Daarnaast wil ik inhoudelijk een steentje bijdragen. Een evenement moet iets teweegbrengen. Ik verdiep mij dan ook in wat er speelt binnen de organisatie/doelgroep. Is er een ‘elephant in the room’? Dan breng ik die ter sprake. Op een respectvolle, leuke en constructieve manier. Met mogelijk wat speldenprikjes, ik ben immers wel Powned-verslaggever geweest.”
Hoe kijk jij naar het landschap van dagvoorzitters?
“Er zijn veel dagvoorzitters. Op de grote namen na ken ik ze echt niet allemaal. Iedereen zal zijn eigen manier van hosten hebben. Je kunt je dan ook afvragen wat Van Driel daar aan kan toevoegen. Maar ik denk dat ik met mijn stevige wortels in de zakenwereld én mijn tien jaar televisie-ervaring een uitgebreide toolbox meebreng. Deze combi is best uniek. Plus ik heb bij sommige dagvoorzitters het gevoel dat zij zichzelf belangrijker maken dan dat ze horen te zijn. Ik ben echt een dienende dagvoorzitter. Het gaat niet om mij. Het gaat om het event.”

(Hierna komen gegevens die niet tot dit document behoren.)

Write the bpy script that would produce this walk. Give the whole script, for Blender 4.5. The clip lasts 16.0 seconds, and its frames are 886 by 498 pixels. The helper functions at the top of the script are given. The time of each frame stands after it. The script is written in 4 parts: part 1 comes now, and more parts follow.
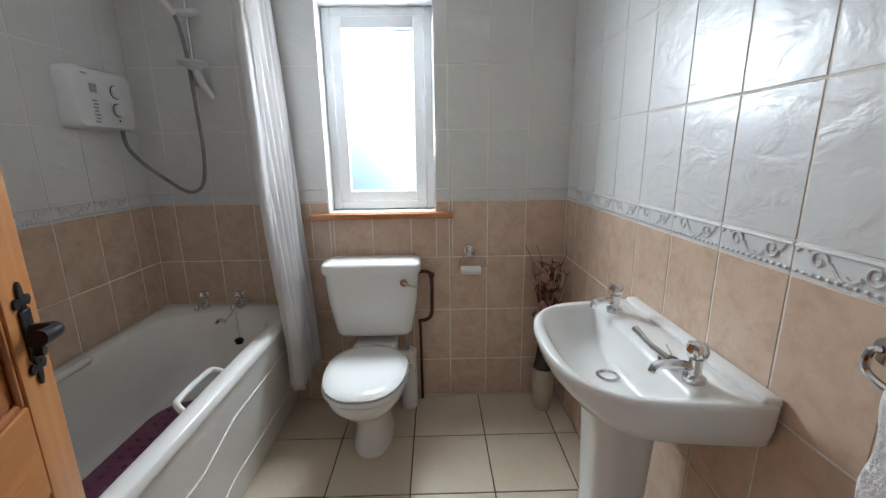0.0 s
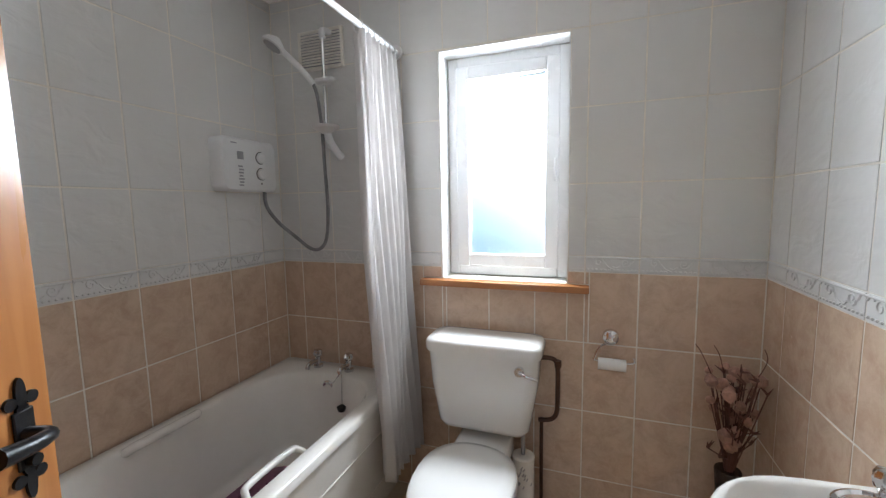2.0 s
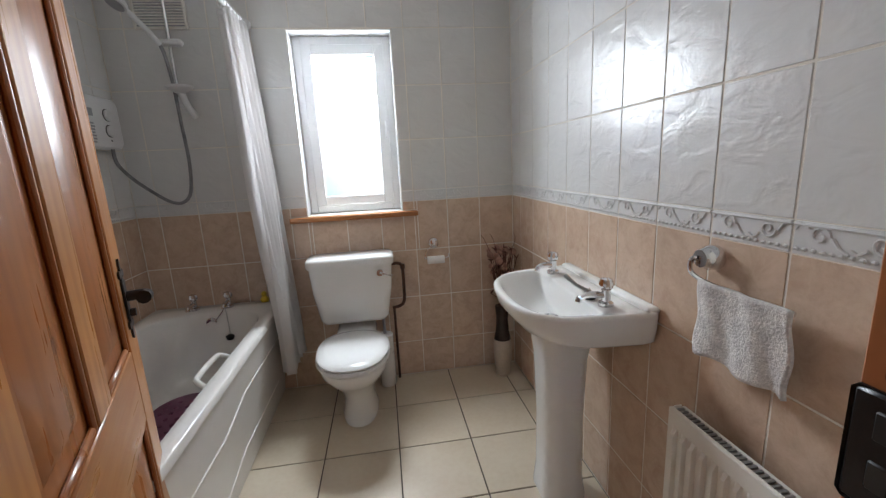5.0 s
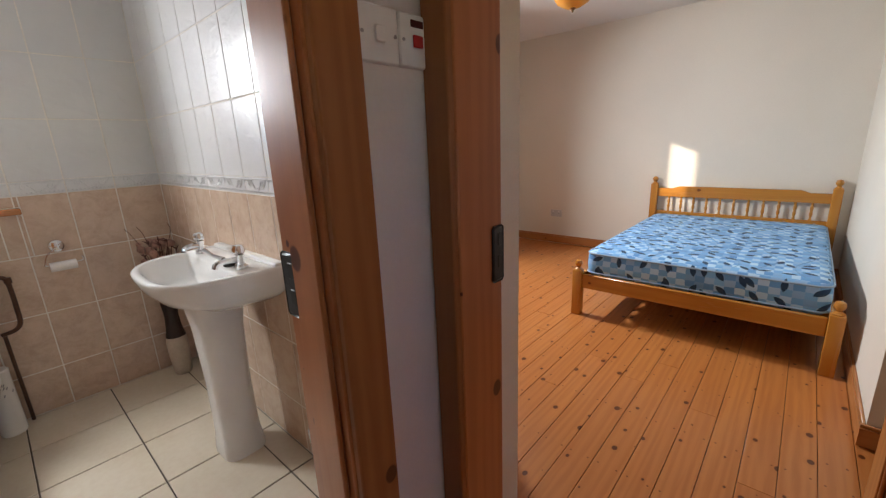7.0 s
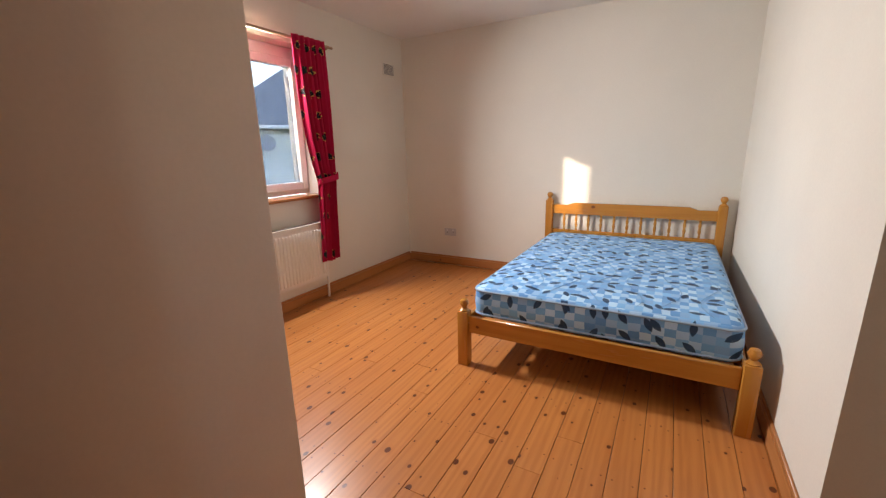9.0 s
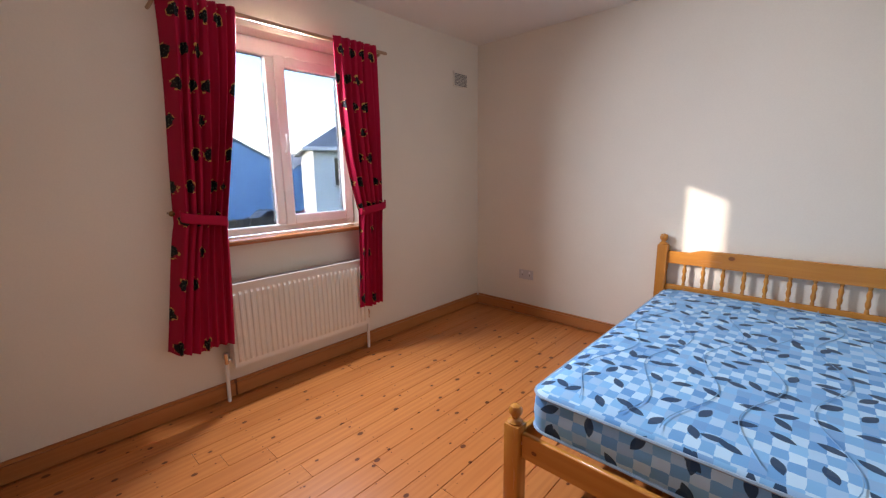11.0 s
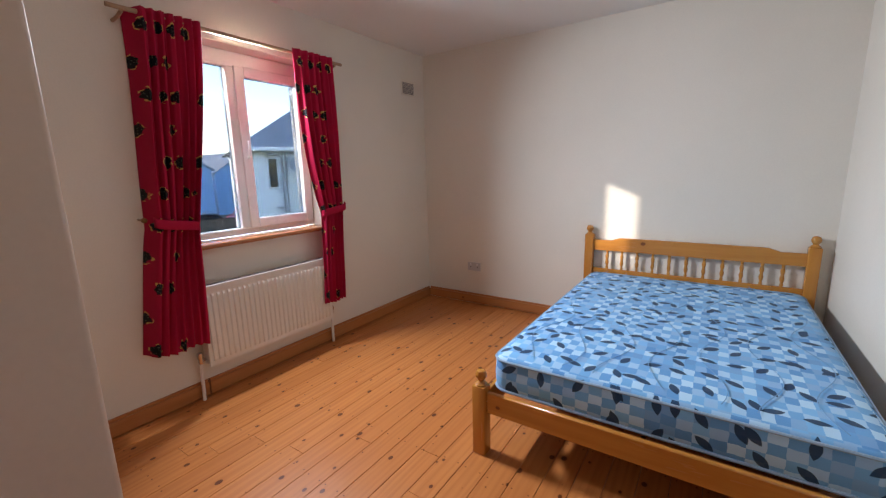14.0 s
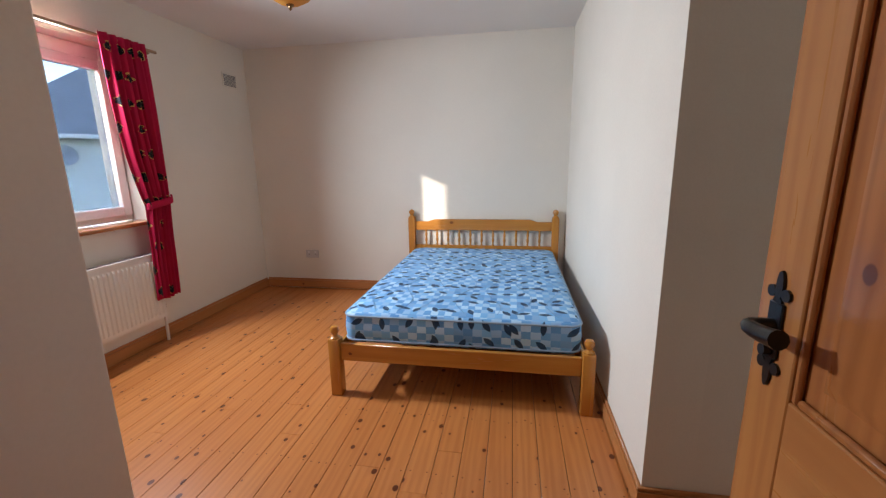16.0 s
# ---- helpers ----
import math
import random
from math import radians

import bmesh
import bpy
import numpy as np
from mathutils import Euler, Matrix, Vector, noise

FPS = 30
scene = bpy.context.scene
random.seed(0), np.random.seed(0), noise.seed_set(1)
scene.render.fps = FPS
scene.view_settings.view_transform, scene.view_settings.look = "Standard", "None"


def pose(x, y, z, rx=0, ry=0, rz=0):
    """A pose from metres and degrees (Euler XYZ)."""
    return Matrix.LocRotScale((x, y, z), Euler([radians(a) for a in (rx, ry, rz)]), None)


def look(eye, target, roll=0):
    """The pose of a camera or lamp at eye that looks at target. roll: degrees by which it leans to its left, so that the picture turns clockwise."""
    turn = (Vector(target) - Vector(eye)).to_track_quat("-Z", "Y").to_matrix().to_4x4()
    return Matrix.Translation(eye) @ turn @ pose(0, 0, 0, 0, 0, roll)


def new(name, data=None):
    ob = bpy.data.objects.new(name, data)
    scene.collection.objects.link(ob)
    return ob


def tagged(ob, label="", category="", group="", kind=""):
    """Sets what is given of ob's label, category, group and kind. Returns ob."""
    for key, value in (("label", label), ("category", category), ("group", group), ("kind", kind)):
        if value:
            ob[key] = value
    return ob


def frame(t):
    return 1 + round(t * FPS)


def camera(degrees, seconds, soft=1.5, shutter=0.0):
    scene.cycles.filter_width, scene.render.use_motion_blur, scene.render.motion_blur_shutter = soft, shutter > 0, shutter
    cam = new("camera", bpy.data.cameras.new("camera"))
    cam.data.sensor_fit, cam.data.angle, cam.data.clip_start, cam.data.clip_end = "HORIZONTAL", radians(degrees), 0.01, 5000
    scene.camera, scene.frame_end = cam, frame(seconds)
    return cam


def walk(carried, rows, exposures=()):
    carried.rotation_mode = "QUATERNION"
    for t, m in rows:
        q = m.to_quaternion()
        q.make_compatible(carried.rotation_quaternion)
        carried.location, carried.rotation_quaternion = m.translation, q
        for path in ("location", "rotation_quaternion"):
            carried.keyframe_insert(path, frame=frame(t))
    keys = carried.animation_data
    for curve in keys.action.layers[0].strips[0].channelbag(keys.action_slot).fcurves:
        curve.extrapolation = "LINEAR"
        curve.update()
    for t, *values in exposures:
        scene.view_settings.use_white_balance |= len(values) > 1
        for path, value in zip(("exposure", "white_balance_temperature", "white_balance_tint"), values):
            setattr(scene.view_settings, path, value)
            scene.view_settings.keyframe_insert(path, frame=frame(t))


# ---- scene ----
cam = camera(95.3, 16.0, 1.3)
PATH = [
    (0, (0.006, 0.005, 1.376), (0.039, 1.952, 0.92), -0.8),
    (0.5, (0.06, 0.171, 1.393), (-0.187, 2.109, 0.966), -1.0),
    (1, (0.105, 0.303, 1.398), (-0.374, 2.212, 1.041), -1.3),
    (1.5, (0.098, 0.365, 1.424), (-0.531, 2.241, 1.13), -1.2),
    (2, (0.094, 0.37, 1.422), (-0.589, 2.237, 1.207), -1.0),
    (2.5, (0.086, 0.347, 1.422), (-0.554, 2.233, 1.239), -1.0),
    (3, (0.07, 0.244, 1.414), (-0.45, 2.164, 1.206), -1.4),
    (3.2, (0.043, 0.182, 1.407), (-0.403, 2.118, 1.181), -1.5),
    (5.3, (-0.125, -0.433, 1.327), (0.307, 1.47, 0.888), -3.1),
    (5.5, (-0.135, -0.495, 1.315), (0.416, 1.373, 0.86), -3.2),
    (6, (-0.104, -0.627, 1.312), (0.785, 1.096, 0.821), -3.3),
    (6.5, (-0.058, -0.706, 1.304), (1.137, 0.816, 0.797), -3.0),
    (7, (-0.006, -0.741, 1.302), (1.433, 0.551, 0.795), -2.5),
    (7.5, (0.11, -0.729, 1.289), (1.718, 0.352, 0.791), -2.0),
    (8, (0.322, -0.687, 1.278), (2.02, 0.255, 0.797), -1.5),
    (10.3, (1.297, -0.436, 1.298), (2.897, 0.693, 0.893), -0.7),
    (10.5, (1.379, -0.407, 1.296), (2.939, 0.783, 0.906), -0.7),
    (11, (1.565, -0.345, 1.305), (3.005, 0.993, 0.939), -0.8),
    (11.5, (1.677, -0.288, 1.321), (3.002, 1.17, 0.975), -0.8),
    (12, (1.7, -0.274, 1.323), (2.951, 1.253, 0.999), -0.9),
    (12.5, (1.663, -0.299, 1.324), (2.923, 1.222, 1.008), -0.9),
    (13, (1.551, -0.344, 1.335), (2.912, 1.083, 1.006), -1.1),
    (13.5, (1.395, -0.378, 1.328), (2.888, 0.908, 0.983), -1.5),
    (14, (1.259, -0.418, 1.337), (2.885, 0.683, 0.959), -1.5),
    (14.5, (1.146, -0.494, 1.321), (2.875, 0.428, 0.92), -1.7),
    (15, (1.009, -0.551, 1.332), (2.819, 0.189, 0.914), -1.5),
    (15.5, (0.907, -0.579, 1.332), (2.781, -0.023, 0.909), -1.3),
    (16, (0.765, -0.569, 1.329), (2.691, -0.234, 0.908), -1.0),
]
walk(cam, [(t, look(eye, target, roll)) for t, eye, target, roll in PATH],
     [(0.0, 4.75, 6300, 8), (1.2, 4.85, 6550, 12), (2.6, 4.9, 6500, 11), (5.5, 4.65, 6500, 12), (6.5, 4.85, 6700, 14), (7.5, 5.0, 7100, 15), (8.5, 5.02, 7300, 17), (10.5, 4.93, 6600, 19), (12.5, 4.78, 6400, 15), (14.5, 4.78, 6250, 15), (16.0, 4.85, 6300, 14)])

SKY, SUN, BATH_DAY, BED_DAY = 0.15, 0.19, 1.24, 1.8
# Dark pane colour that dims the bright outdoors seen through the bedroom window.
PANE = (0.092, 0.102, 0.115)
BATH_SWING, BED_SWING = 112.2, 1.3
RIGHT_JOINT, WHITE_ROW, BOARD_W = 0.752, 1.500, 0.1163

# ---- world, sun, exposure ----
world = bpy.data.worlds.new("sky")
scene.world = world
world.use_nodes = True
wn = world.node_tree
sky = wn.nodes.new("ShaderNodeTexSky")
sky.sky_type, sky.sun_disc = "NISHITA", False
sky.sun_elevation, sky.sun_rotation = radians(16.4), radians(-45)
wn.links.new(sky.outputs[0], wn.nodes["Background"].inputs[0])
wn.nodes["Background"].inputs[1].default_value = SKY

sun = new("sun", bpy.data.lights.new("sun", "SUN"))
sun.data.energy, sun.data.angle, sun.data.color = SUN, radians(0.9), (1.0, 0.9, 0.76)
sun.matrix_world = look((0, 0, 0), (1.0, -0.99, -0.414))

# daylight standing in the two window openings: behind the frosted pane, and under the head of the bedroom window
for nm, at, to, w, h, p, c, spread in (("daylight_bathroom", (-0.273, 2.335, 1.80), (-0.85, 0, 1.0), 0.42, 0.42, BATH_DAY, (0.84, 0.93, 1.0), 180),
                               ("daylight_bedroom", (2.80, 2.128, 2.072), (2.85, 1.128, 1.45), 0.34, 0.11, BED_DAY, (0.84, 0.93, 1.0), 142)):
    lamp = new(nm, bpy.data.lights.new(nm, "AREA"))
    lamp.data.shape, lamp.data.size, lamp.data.size_y = "RECTANGLE", w, h
    lamp.data.energy, lamp.data.color = p, c
    lamp.data.spread = radians(spread)
    lamp.matrix_world = look(at, to)


# ---- materials ----
def nd(nt, kind, **props):
    n = nt.nodes.new(kind)
    for k, v in props.items():
        if k in n.inputs:
            n.inputs[k].default_value = v
    return n


def mth(nt, op, a, b=0.0, c=0.0):
    n = nt.nodes.new("ShaderNodeMath")
    n.operation = op
    for i, v in enumerate((a, b, c)):
        if isinstance(v, (int, float)):
            n.inputs[i].default_value = v
        else:
            nt.links.new(v, n.inputs[i])
    return n.outputs[0]


def vec(nt, x, y, z=0.0):
    n = nt.nodes.new("ShaderNodeCombineXYZ")
    for i, v in enumerate((x, y, z)):
        if isinstance(v, (int, float)):
            n.inputs[i].default_value = v
        else:
            nt.links.new(v, n.inputs[i])
    return n.outputs[0]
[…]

Ga je tijdens pauzes of na afloop met gasten in gesprek?
“Ik krijg vaak terug dat mensen mij betrokken vinden. Wat dat betreft sterf ik bij wijze van spreken liever dan dat men over mij zegt dat ik ongeïnformeerd of ongeïnteresseerd ben. Dat is toch mijn journalistieke nieuwsgierigheid. Ik ben ‘part of the team’ voor mijn gevoel. Ik ben niet alleen onstage gastheer, maar ik wil ook daarbuiten representatief zijn.”
Wat vind jij een fijne setting om in te werken?
“Ik ben ongelofelijk gewend om te improviseren. Echt waar, ik zie wel wat ik aantref. Dan ga ik roeien met de riemen die mij aangereikt worden. In de studio voel ik mij als een vis in het water, maar ook in een weiland doe ik mijn ding. Wat dat betreft is het fijn dat ik als verslaggever echt overal ben geweest en alle omstandigheden al een keer heb meegemaakt. Ik raak echt niet snel van mijn a propos. Dat zorgt er ook voor dat ik gasten gemakkelijk kan geruststellen als dingen niet precies lopen zoals de bedoeling was. Ook daarin is weer het voordeel dat ik sprekerscoach ben; ik kan ze ter plekke trainen tijdens de repetitie.”
Kan je iets meer over die trainingen vertellen?
“Ik train sprekers, waarbij het me in eerste instantie niet gaat om hoe ze presenteren maar vooral om wàt ze presenteren. Wie is je publiek? Wat wil je vertellen? En hoe kun je dat zo interessant mogelijk maken? Veel experts hebben bijvoorbeeld last van de ‘curse of knowledge’. Die zitten zó diep in hun onderwerp dat ze zich niet kunnen voorstellen dat anderen niet automatisch geïnteresseerd zijn. Of het zomaar snappen. Daar krijg je vaak hele saaie of moeilijk te volgen presentaties van. Waar niemand dan dus door geboeid of geïnspireerd raakt. En dat is zonde.
Ik ben zelf bij TV tien jaar lang elke dag gedrild door eindredacteuren met “Hier wordt het saai, dit moet eruit.” of “Dit snap ik niet, dit moet simpeler”. De TV-kijker raak je namelijk zó kwijt. Door dat drillen heb ik een neus ontwikkeld voor ‘het verhaal’. En hoe je dat destilleert uit een brei aan informatie. Deze kennis deel ik nu tijdens mijn training, waardoor elk verhaal scherper wordt. Vaak wordt de performance van de sprekers daarmee automatisch ook al een stuk beter.”
Heb je nog een voorkeur voor welke doelgroep je staat?
“Op zich niet, maar de ervaring leert dat ik vooral in zakelijke omgevingen het best tot mijn recht kom. Ik kom uiteindelijk toch uit een ondernemersgezin en het bedrijfsleven.”
Wat is de leukste vraag of reactie uit het publiek geweest?
“Ik vond het grappig dat tijdens een bijeenkomst voor een waterleidingmaatschappij de vraag aan de directeur werd gesteld of die zelf water bespaarde. Een typisch geval van ‘action speaks louder than words’. De desbetreffende directeur kon er goed op reageren en de vraag ook beetje pareren. Maar ik vond dit een heerlijke situatie. Omdat je goed moet aanvoelen of een gast goed uit de verf komt of dat je hem of haar moet ondersteunen vanuit je rol als dagvoorzitter.”